What you need to do: Within the material below, find each line bearing the word "scene" and present it.

Data:
○ ○ ○ ○ ○
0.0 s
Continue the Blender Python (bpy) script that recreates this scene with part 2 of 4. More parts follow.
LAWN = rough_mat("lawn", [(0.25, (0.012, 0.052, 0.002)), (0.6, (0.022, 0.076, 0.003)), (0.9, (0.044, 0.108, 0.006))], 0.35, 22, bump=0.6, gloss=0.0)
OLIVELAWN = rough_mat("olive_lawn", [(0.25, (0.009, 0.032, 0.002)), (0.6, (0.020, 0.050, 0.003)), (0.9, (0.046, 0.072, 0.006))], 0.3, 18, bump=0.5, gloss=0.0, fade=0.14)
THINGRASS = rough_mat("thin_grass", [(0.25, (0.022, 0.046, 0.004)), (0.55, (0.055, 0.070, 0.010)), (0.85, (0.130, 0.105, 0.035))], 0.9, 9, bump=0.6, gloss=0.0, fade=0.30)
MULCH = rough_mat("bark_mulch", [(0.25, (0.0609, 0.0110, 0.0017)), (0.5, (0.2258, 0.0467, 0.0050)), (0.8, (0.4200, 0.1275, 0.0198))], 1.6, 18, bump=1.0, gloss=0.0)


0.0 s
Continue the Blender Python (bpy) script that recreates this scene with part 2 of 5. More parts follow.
○ ○ ○ ○ ○
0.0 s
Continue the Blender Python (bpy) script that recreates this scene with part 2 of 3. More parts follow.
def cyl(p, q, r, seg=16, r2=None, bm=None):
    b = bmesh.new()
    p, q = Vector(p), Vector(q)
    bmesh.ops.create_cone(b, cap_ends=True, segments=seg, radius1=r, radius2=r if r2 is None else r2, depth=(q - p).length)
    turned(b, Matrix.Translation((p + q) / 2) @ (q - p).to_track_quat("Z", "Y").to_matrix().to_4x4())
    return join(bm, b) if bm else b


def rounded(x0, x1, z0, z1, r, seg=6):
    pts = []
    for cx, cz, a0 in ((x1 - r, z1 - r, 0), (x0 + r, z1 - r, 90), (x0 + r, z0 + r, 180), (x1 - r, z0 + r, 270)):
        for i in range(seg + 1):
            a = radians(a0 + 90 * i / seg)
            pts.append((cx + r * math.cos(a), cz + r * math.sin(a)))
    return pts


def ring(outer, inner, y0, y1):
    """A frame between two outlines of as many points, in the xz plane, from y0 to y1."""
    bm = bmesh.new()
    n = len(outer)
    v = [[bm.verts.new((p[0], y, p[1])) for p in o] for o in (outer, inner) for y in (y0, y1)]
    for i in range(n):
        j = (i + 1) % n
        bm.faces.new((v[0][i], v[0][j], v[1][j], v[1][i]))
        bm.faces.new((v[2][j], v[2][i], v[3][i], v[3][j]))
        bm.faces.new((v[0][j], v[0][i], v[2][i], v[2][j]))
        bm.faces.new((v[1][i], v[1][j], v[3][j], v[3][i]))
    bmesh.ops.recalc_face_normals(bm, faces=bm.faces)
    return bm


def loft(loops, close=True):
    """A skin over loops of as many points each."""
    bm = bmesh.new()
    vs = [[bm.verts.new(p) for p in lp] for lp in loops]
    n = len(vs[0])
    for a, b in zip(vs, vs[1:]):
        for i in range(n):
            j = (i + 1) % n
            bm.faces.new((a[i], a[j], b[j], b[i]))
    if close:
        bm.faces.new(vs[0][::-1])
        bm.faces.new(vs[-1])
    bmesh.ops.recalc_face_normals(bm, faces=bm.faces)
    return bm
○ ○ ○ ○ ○
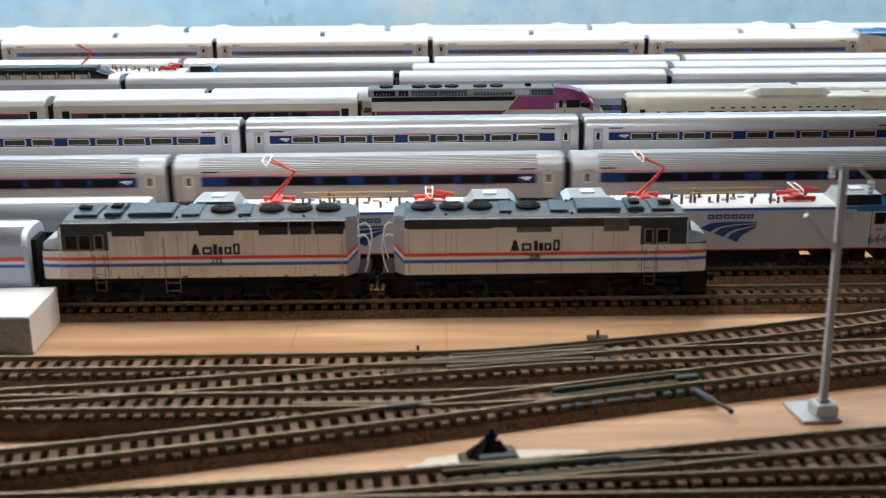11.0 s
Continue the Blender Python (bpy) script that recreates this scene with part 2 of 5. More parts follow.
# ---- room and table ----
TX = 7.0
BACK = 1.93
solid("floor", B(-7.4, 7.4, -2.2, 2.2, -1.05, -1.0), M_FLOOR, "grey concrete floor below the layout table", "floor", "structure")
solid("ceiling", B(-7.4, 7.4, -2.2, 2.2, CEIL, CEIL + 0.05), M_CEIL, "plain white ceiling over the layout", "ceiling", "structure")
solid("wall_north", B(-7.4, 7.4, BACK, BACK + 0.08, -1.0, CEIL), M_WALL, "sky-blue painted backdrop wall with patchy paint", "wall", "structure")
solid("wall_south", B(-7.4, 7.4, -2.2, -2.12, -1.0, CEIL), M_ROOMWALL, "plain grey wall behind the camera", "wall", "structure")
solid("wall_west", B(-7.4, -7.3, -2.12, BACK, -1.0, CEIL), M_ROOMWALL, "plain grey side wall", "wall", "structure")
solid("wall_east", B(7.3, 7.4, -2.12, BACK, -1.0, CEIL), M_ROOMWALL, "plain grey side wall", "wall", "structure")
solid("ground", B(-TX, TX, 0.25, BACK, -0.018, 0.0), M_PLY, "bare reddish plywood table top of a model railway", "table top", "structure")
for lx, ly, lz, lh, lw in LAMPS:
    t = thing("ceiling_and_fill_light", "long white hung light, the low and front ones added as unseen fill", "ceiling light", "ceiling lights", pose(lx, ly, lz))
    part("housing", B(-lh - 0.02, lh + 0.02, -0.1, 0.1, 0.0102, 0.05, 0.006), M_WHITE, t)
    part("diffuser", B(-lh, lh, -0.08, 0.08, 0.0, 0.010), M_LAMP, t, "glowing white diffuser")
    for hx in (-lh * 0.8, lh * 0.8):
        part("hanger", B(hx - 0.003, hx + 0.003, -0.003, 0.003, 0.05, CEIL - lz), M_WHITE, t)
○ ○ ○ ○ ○
Result:
Continue the Blender Python (bpy) script that recreates this scene with part 2 of 4. More parts follow.
Continue the Blender Python (bpy) script that recreates this scene with part 2 of 5. More parts follow.
Continue the Blender Python (bpy) script that recreates this scene with part 2 of 3. More parts follow.
Continue the Blender Python (bpy) script that recreates this scene with part 2 of 5. More parts follow.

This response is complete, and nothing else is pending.